Table 3: UTF-8 and UTF-16 examples
Character Code point (Hex) UTF-8 Binary UTF-16 Binary
A 0041 01000001 00000000 01000001
€ (Euro sign) 20AC 11100010 10000010 10101100 00100000 10101100
𐍈 (Gothic hwair) 10348 11110000 10010000 10001101 10001000 11011000 00000000 11011100 10001000

meta charset= “” ?

If you’ve been into web development even a little you have seen this tag in your html document, most likely as your first head tag. We use the tag <meta charset="utf-8"> to define the encoding. But how can your ead HTML file without knowing before hand what encoding it uses?

HTML5 standard requires you to conform with certain restrictions such as :

The element containing the character encoding declaration must be serialized completely within the first 1024 bytes of the document. (source)

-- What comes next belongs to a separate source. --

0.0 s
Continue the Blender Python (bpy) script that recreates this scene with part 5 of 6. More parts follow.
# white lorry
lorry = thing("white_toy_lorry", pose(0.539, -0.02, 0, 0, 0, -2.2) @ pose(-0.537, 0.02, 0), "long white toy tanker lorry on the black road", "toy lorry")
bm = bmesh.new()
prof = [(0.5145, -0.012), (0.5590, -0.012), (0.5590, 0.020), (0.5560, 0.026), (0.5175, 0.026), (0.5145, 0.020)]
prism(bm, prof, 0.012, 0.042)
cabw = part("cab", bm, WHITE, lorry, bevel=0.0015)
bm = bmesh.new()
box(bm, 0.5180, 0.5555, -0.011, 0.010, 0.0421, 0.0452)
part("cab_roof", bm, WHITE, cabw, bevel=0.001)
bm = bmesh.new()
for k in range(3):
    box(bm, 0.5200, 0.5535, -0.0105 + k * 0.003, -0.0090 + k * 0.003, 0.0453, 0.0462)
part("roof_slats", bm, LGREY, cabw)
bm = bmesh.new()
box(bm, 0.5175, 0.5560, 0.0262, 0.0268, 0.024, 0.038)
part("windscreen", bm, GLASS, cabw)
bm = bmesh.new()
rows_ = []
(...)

This limit earlier used to be 512 bytes. When this meta tag is parsed, the browser is going to stop and start over with the specified encoding. Until this tag, a default uncoding is used which is mostly ISO-8859-1. Also it is recommended to always use utf-8 because of all the reasons above.

Summary

ASCII, the first major standard encoding uses 7 bits that well worked with the English texts. However, to inlcude other languages and scripts, 8-bit encodings were developed with multiple versions that are commonly referred to as Extended ASCII. These versions suffered from incompatibility during data exchanges and from system differences. Then comes Unicode, a unified global standard set to include all languages, ancient, current and potential future ones addressing the issues faced earlier and encoding formats with more bits were developed : UCS-2 and UCS-4, which soon became obsolete as UTF formats took over, because of its high efficiency, thanks to variable length encoding, ability to span entire Unicode set and compatibility with ASCII. UTF-8 is the most used encoding and you should, as well, use it while defining <meta charset='utf-8'> as the first line of your head tag in HTML document.